Extract each line of the records below that contains the word "script".

============

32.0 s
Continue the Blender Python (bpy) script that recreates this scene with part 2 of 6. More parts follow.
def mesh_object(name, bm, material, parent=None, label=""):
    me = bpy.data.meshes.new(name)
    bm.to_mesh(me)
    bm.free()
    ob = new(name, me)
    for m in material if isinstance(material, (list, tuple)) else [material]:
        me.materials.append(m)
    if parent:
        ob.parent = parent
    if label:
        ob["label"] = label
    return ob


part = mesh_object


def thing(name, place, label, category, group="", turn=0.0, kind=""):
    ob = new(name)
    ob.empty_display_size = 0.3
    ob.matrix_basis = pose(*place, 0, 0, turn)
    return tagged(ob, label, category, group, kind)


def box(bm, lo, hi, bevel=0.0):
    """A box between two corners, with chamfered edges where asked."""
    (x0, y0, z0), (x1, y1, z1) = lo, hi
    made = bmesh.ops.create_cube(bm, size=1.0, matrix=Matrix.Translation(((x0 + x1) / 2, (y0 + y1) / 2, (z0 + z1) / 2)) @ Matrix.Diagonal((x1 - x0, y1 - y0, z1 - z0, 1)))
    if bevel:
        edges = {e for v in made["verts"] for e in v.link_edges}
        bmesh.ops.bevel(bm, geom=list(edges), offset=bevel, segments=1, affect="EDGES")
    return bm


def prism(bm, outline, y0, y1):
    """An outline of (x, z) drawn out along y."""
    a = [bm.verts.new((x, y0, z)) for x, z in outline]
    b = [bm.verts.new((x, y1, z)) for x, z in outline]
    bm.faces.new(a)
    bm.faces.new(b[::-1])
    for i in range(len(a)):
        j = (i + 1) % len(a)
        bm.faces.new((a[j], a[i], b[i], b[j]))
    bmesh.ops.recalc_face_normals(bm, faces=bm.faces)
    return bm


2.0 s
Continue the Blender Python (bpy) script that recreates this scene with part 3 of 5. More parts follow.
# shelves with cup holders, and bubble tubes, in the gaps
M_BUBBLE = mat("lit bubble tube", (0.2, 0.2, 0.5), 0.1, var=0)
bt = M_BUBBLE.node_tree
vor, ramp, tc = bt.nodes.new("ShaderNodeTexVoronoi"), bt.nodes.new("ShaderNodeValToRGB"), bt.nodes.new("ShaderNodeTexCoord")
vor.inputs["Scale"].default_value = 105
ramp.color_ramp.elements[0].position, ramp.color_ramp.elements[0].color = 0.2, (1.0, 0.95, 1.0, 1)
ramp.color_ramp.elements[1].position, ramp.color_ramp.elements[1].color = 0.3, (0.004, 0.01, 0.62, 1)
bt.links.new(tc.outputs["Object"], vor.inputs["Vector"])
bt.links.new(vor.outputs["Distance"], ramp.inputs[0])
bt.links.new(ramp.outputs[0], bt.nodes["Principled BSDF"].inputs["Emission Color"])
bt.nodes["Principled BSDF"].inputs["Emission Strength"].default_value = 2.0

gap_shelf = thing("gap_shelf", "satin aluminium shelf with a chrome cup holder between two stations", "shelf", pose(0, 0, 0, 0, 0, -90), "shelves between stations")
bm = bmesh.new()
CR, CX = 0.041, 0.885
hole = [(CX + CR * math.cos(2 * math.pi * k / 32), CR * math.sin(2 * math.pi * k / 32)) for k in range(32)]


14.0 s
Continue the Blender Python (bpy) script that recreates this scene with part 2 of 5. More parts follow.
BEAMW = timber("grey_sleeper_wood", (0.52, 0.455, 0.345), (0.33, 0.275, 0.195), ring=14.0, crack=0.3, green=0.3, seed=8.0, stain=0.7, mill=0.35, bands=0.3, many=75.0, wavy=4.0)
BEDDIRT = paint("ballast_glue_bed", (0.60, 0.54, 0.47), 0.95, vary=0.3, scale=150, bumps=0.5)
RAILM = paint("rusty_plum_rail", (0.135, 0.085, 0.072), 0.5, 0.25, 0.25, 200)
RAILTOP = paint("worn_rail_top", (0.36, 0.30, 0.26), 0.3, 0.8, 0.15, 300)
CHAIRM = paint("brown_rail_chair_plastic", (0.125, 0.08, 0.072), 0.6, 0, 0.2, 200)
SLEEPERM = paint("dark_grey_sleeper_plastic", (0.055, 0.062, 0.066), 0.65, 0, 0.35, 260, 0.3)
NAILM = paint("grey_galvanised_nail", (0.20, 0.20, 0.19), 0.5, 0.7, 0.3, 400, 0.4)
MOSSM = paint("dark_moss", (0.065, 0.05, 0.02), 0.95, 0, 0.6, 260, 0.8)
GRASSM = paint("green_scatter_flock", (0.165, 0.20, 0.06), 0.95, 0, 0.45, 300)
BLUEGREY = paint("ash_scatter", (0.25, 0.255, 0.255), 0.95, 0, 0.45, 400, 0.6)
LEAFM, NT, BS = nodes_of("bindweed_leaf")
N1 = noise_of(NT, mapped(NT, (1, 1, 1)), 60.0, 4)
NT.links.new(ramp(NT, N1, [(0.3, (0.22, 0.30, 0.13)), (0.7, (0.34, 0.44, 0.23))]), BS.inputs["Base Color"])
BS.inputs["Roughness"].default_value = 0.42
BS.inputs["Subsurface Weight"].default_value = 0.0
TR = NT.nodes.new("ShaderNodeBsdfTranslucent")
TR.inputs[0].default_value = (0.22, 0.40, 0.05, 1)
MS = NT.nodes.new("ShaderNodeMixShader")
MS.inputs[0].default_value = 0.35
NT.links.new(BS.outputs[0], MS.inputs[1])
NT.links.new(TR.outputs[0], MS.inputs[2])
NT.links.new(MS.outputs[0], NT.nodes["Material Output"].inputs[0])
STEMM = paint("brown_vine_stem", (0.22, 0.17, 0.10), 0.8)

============

- OUTPUT FOR THIS EXERCISE
Continue the Blender Python (bpy) script that recreates this scene with part 2 of 6. More parts follow.
Continue the Blender Python (bpy) script that recreates this scene with part 3 of 5. More parts follow.
Continue the Blender Python (bpy) script that recreates this scene with part 2 of 5. More parts follow.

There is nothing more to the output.